━━ Data ━━

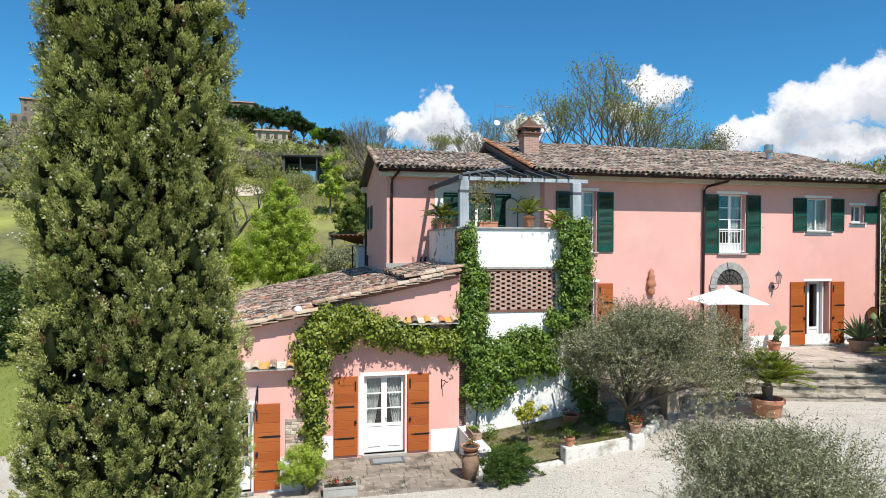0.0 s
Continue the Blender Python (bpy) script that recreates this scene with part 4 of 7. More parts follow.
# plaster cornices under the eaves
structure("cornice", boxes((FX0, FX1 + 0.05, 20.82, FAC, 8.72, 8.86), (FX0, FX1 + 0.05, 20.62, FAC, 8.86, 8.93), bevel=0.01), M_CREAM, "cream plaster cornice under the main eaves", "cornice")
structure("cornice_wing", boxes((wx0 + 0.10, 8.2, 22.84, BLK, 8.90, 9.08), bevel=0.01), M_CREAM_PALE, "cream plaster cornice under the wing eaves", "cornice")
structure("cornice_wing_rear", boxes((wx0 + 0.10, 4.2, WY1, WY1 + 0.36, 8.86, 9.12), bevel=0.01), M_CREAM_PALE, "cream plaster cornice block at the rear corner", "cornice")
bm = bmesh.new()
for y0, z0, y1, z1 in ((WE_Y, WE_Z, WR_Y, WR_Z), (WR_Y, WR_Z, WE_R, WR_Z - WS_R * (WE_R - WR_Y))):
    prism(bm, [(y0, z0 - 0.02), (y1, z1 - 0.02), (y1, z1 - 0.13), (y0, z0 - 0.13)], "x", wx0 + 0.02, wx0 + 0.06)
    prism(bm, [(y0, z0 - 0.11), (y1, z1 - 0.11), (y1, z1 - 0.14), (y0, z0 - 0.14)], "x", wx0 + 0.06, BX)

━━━

Repeat the lines from the one containing "Continue the Blender" through the end of the listing, exactly and without any other lines; both ends are included.

Continue the Blender Python (bpy) script that recreates this scene with part 4 of 7. More parts follow.
# plaster cornices under the eaves
structure("cornice", boxes((FX0, FX1 + 0.05, 20.82, FAC, 8.72, 8.86), (FX0, FX1 + 0.05, 20.62, FAC, 8.86, 8.93), bevel=0.01), M_CREAM, "cream plaster cornice under the main eaves", "cornice")
structure("cornice_wing", boxes((wx0 + 0.10, 8.2, 22.84, BLK, 8.90, 9.08), bevel=0.01), M_CREAM_PALE, "cream plaster cornice under the wing eaves", "cornice")
structure("cornice_wing_rear", boxes((wx0 + 0.10, 4.2, WY1, WY1 + 0.36, 8.86, 9.12), bevel=0.01), M_CREAM_PALE, "cream plaster cornice block at the rear corner", "cornice")
bm = bmesh.new()
for y0, z0, y1, z1 in ((WE_Y, WE_Z, WR_Y, WR_Z), (WR_Y, WR_Z, WE_R, WR_Z - WS_R * (WE_R - WR_Y))):
    prism(bm, [(y0, z0 - 0.02), (y1, z1 - 0.02), (y1, z1 - 0.13), (y0, z0 - 0.13)], "x", wx0 + 0.02, wx0 + 0.06)
    prism(bm, [(y0, z0 - 0.11), (y1, z1 - 0.11), (y1, z1 - 0.14), (y0, z0 - 0.14)], "x", wx0 + 0.06, BX)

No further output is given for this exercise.